Sometimes the games people play in life overlap with card games, as in the one Berne called “Now I’ve Got You, You Son of a Bitch.” In poker, you might play this game when you are dealt four aces and find you are more interested in having another player at your mercy rather than actually just winning the hand. But what happens when you are dealt aces and eights? This, of course, is the hand the legendary gunfighter “Wild Bill” Hickok was reputedly holding in a game of five-card draw when he was shot in the back of the head by Jack McCall at a saloon in Deadwood, Dakota Territory in 1876. Did Hickok think he was holding a winning hand in the moment when his life ended? Aces and eights was certainly not an unbeatable hand. And what game did McCall think he was playing in the moment he shot Hickok from behind?

It turns out McCall and Hickok had played cards the evening before. McCall was drunk and lost heavily. Hickok persuaded him to call it a night and even advanced him some money to buy supper.

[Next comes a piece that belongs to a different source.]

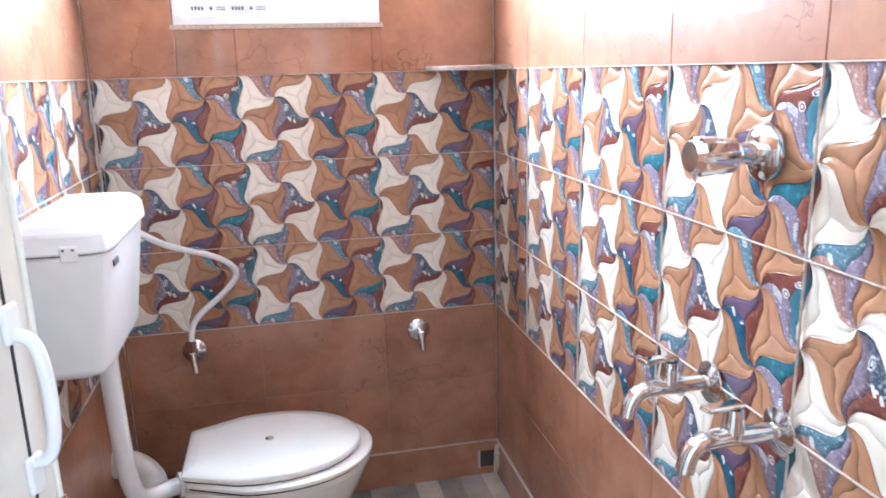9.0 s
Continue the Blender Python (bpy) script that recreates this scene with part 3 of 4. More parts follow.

McCall felt insulted and returned the next night with a gun. Hickok was sitting with his back to the door, not his usual practice. McCall may have thought he was playing some variation of “Now I’ve Got You, You Son of a Bitch.” And while the game ended then and there for Hickok, who was holding what later came to be known as the “dead man’s hand,” it still hadn’t quite played out for McCallum. He discovered that the rules of the game were different than what he thought, as it is for all of us in the end. He also was playing a dead-man’s hand, only without any cards. McCallum was tried and convicted of murder and hanged seven months after the crime.